Das Verfassungsgericht billigte die Ausführungen zur Pflichtverletzung der Beschuldigten, nicht aber die zur Feststellung eines Vermögensnachteils in Form eines Gefährdungsschadens. Darunter verstehen die Strafjuristen eine konkrete Gefährdung fremden Vermögens, ohne dass schon ein Schaden eingetreten ist. Es reiche aus, wenn ein Schadenseintritt so naheliegend sei, dass der Vermögenswert bereits gemindert sei. Gegen diese problematische Gleichsetzung von Schaden und Gefährdung erhob Karlsruhe "keine prinzipiellen verfassungsrechtlichen Einwände", verwies jedoch auf die "Gefahr einer Überdehnung des Tatbestands". Die Lösung sah das Gericht in einer restriktiven Auslegung: Gefährdungsschäden müssten "in wirtschaftlich nachvollziehbarer Weise" festgestellt werden; dabei seien komplexe wirtschaftliche Analysen vorzunehmen und anerkannte Bewertungsverfahren zu berücksichtigen. Im "Fall Plauen" sei dies nicht geschehen. Beispielsweise hätte das Landgericht die konkreten Gewinnaussichten zum Zeitpunkt der Kreditbewilligung, die Höhe der Mieteinnahmen und die genaue Höhe der Zinsen benennen müssen. Die Berechnung des Forderungswerts sei "offensichtlich ohne Hinzuziehung eines Sachverständigen nicht zu leisten" gewesen. Auch die Argumente des Bundesgerichtshofs (BGH), der das Urteil bestätigte, überzeugten das Verfassungsgericht nicht.

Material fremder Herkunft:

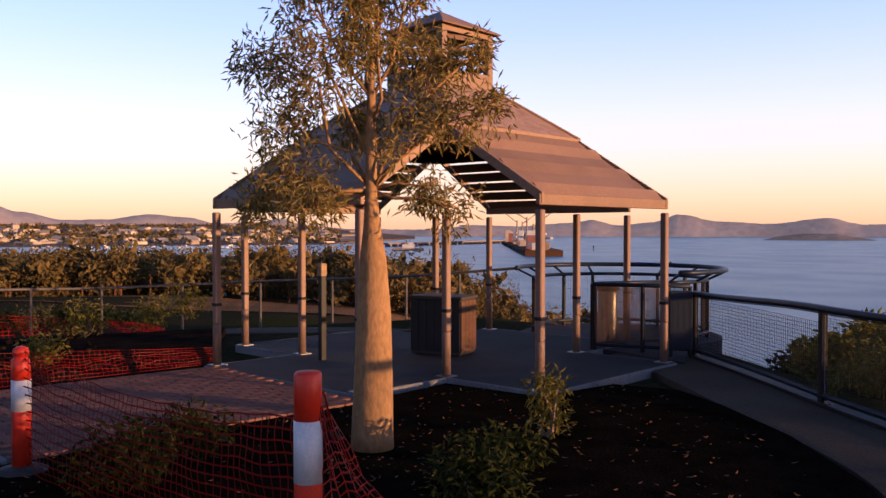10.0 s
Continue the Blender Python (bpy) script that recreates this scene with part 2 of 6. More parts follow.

Hingegen überstanden zwei weitere Urteile den verfassungsrechtlichen Prüfstand. So bleibt es bei der rechtskräftigen Verurteilung eines Siemens-Managers, der als Bereichsvorstand schwarze Kassen verwaltet und daraus Bestechungsgelder gezahlt hatte. Für diesen Angeklagten hatten prominente Strafrechtler eine Verfassungsbeschwerde eingelegt: der Hochschullehrer Bernd Schünemann sowie die Verteidiger Eberhard Kempf und Gunter Widmaier. Sie griffen fundamental die neuere BGH-Rechtsprechung zum Untreue-Paragraphen an, weil dieser zu Lasten der Betroffenen über den Wortlaut hinaus ausgedehnt worden sei. Im Ergebnis führe das Vorgehen des BGH zu einer zeitlichen Vorverlagerung der Strafbarkeit vor Eintritt eines Schadens. Dies sei mit dem Willen des Gesetzgebers nicht zu vereinbaren, den Versuch der Untreue straflos zu stellen. Im konkreten Fall hatte der BGH die Verurteilung wegen Untreue durch das Landgericht Darmstadt weitgehend bestätigt. Der Manager habe nämlich seiner Arbeitgeberin bislang unbekannte, ihr zustehende Vermögenswerte nicht offengelegt. Das Verfassungsgericht billigte den BGH-Spruch, weil der Schaden in Höhe von rund sechs Millionen Euro "wirtschaftlich nachvollziehbar und somit verfassungsrechtlich unbedenklich" beziffert worden sei.

In einem weiteren Fall bestätigte Karlsruhe die Verurteilung des Vorstands einer Betriebskrankenkasse. Er hatte zwei Mitarbeitern über mehrere Jahre hinweg hohe Prämien gezahlt, die zu einer Verdopplung ihrer ohnehin hohen Gehälter geführt hätten. Das Landgericht Kassel sah darin einen groben Verstoß gegen den "Grundsatz der Sparsamkeit und Wirtschaftlichkeit" und verurteilte ihn zu einer Freiheitsstrafe auf Bewährung. Gegen das vom BGH bestätigte Urteil hatte Karlsruhe keine Einwände.

Das Gericht ließ auch das Argument nicht gelten, dass der jetzige Untreue- Paragraph im Kern auf das Jahr 1933 zurückgehe. Die zugrunde liegenden Wertungen könnten nicht als nationalsozialistisches Gedankengut angesehen werden. Ziel der auch in anderen Ländern vorhandenen Strafvorschrift sei es, Vermögensinhaber vor Schädigungen "von innen heraus" wirksam zu schützen. Weil in der modernen Wirtschaft häufig Manager über fremde Vermögen entschieden, sei dieses Anliegen des Gesetzgebers "von hoher und zunehmend aktueller Bedeutung".